Constrangidas pela situação inédita em suas vidas, as pessoas na sala mal se olham durante a primeira sessão de terapia em grupo para viciados em sexo. O medo não é só o de revelar para estranhos suas intimidades mais bizarras. Na atitude delas exprime-se o pavor de se envolverem umas com as outras. Por conta do clima doentio, mas excitante, as sequências iniciais de Entre as pernas (Entre las piernas, Espanha, 1998) – com estréia no Rio de Janeiro e em São Paulo na sexta-feira 16 – colocam-se no quadro das mais erotizadas que o cinema já criou. Não há um toque, um close, um objeto de cena que não tenha uma carga erótica, sempre sob o olhar elegante e criativo do cineasta Manuel Gómez Pereira, desconhecido no Brasil, mas com um currículo razoável em sua terra natal. Na história baseada em romance de Joaquín Oristrell – que também assina o roteiro com Carmelo Gómez –, o autor de sucesso Javier (Javier Bardem) e Miranda (Victoria Abril), telefonista noturna de um programa de rádio, encontram-se no tal grupo e decidem cumprir as regras da terapia. É claro que eles desrespeitam o trato e, animalescamente, quase consumam o ato dentro de um velho carro abandonado.

Mais tarde, o mesmo automóvel será cenário de um crime. No porta-malas é encontrado um cadáver. As pistas começam a entrelaçar as vidas dos personagens levando o espectador a um tobogã de sensações que não se atêm somente à libido de todos que estão na tela.
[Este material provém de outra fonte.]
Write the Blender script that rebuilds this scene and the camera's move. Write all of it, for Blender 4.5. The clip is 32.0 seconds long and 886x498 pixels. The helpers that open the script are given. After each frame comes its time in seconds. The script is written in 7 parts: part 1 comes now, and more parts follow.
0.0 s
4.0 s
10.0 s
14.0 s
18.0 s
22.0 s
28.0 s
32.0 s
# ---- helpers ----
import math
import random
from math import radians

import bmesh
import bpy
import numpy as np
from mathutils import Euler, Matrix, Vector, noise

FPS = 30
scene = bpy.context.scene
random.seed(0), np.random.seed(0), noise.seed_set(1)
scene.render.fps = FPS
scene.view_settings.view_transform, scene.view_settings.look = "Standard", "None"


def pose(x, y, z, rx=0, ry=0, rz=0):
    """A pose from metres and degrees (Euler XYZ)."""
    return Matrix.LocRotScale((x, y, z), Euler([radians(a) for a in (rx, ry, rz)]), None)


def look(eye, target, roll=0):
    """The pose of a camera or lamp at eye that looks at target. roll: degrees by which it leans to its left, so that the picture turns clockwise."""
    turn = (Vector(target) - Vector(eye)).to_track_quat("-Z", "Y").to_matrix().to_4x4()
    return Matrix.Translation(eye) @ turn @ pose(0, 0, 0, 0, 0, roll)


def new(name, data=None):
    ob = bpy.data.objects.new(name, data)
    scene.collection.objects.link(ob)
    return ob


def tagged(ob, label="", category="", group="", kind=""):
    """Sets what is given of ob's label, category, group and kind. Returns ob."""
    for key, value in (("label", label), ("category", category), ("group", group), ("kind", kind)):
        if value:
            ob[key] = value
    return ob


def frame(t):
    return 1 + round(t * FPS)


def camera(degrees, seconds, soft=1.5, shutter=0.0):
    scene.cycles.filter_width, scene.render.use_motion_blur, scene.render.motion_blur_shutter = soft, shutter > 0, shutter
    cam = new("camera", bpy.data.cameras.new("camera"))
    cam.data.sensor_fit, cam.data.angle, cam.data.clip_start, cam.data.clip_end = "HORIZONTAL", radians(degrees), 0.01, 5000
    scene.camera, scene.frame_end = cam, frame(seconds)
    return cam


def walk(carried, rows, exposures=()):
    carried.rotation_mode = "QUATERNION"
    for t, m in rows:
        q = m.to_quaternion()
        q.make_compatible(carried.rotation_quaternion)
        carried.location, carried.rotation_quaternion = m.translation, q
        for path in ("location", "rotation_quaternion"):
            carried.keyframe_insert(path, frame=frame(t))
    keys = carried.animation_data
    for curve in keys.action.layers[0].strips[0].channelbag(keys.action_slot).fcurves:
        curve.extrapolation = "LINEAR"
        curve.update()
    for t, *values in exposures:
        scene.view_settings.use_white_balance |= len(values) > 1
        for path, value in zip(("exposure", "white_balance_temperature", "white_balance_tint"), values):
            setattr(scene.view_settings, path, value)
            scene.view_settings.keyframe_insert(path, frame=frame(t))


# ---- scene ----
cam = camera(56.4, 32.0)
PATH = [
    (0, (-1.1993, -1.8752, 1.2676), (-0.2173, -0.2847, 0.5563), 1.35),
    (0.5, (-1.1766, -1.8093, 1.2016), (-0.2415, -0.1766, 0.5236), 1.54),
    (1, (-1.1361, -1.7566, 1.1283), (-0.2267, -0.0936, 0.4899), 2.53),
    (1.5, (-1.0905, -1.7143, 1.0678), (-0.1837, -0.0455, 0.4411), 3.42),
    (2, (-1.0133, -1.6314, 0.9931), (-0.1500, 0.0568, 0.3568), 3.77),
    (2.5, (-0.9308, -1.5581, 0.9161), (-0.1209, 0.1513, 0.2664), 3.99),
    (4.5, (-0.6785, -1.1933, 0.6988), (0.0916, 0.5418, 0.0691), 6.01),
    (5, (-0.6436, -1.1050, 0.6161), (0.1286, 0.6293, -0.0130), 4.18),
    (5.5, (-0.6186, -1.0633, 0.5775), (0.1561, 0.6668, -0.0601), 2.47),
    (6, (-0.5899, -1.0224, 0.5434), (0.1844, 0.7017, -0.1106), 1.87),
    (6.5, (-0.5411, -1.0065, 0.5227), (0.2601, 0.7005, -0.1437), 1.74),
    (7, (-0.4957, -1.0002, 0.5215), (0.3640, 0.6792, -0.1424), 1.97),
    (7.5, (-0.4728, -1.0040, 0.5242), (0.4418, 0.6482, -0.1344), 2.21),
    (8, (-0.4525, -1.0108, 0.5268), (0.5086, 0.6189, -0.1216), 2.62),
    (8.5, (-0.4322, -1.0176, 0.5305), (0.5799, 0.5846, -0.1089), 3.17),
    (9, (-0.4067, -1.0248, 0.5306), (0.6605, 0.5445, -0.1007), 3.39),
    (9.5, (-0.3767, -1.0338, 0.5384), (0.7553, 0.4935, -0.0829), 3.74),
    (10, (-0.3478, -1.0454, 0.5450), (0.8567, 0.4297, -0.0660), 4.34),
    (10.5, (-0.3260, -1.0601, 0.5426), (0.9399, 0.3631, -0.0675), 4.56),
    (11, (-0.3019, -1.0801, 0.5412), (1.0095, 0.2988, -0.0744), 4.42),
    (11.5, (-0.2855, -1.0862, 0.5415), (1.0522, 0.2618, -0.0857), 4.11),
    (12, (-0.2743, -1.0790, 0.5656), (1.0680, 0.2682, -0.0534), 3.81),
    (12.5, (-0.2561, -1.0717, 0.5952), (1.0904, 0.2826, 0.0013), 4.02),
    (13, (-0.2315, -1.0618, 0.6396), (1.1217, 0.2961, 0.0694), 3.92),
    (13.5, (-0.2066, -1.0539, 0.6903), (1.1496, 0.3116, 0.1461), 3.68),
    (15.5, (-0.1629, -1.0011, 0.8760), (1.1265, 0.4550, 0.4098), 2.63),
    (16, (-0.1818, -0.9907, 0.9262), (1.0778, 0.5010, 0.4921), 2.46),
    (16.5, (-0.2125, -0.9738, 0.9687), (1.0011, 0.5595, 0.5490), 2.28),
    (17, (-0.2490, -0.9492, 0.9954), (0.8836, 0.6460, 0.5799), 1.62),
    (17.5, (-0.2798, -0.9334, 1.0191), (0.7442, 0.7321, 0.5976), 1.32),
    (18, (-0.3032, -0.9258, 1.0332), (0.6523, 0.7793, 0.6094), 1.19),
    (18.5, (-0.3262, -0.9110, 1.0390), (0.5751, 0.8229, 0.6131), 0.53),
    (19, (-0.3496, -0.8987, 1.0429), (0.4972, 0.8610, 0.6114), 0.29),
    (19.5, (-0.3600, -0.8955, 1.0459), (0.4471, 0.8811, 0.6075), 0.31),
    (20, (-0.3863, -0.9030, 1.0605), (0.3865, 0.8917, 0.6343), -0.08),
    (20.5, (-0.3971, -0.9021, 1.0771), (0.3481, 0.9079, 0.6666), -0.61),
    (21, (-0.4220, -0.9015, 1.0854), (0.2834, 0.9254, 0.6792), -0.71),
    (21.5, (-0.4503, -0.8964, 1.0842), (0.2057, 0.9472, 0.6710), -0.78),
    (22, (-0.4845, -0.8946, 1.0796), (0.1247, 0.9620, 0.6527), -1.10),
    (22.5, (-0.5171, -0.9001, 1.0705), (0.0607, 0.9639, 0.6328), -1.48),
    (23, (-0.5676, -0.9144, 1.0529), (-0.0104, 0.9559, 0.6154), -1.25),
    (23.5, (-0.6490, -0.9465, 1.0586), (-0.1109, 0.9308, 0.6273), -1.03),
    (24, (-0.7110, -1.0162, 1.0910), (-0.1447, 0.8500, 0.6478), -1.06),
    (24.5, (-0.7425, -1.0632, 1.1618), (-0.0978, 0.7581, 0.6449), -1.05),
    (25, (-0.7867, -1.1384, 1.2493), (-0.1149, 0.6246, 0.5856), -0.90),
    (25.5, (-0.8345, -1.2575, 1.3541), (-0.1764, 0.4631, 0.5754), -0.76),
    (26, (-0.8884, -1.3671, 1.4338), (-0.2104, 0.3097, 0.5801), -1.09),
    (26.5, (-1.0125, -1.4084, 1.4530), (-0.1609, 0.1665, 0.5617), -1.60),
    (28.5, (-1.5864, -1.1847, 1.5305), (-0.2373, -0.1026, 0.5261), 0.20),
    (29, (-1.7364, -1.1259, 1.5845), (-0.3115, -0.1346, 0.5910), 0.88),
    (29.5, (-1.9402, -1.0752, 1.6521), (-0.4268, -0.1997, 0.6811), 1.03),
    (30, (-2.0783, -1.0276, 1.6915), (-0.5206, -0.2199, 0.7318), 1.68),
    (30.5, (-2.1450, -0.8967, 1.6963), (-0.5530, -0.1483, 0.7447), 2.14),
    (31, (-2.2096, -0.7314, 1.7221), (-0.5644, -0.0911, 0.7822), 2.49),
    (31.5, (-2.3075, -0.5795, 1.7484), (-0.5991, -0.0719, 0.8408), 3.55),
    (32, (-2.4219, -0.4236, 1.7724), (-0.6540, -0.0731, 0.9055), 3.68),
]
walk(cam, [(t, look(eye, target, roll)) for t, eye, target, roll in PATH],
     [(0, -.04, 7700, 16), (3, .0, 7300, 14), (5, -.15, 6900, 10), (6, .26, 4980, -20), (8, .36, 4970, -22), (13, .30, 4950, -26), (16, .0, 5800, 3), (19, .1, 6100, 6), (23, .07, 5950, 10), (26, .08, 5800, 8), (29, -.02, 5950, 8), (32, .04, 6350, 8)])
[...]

Tomando as obsessões do baixo ventre como ponto de partida, o diretor Gómez suprimiu qualquer possibilidade de chatice teórica e realizou um thriller competentíssimo no qual o jogo erótico não flerta apenas com o desejo, mas também com a vaidade, o perigo, a dúvida e a vingança, reservando para o espectador uma surpresa estarrecedora.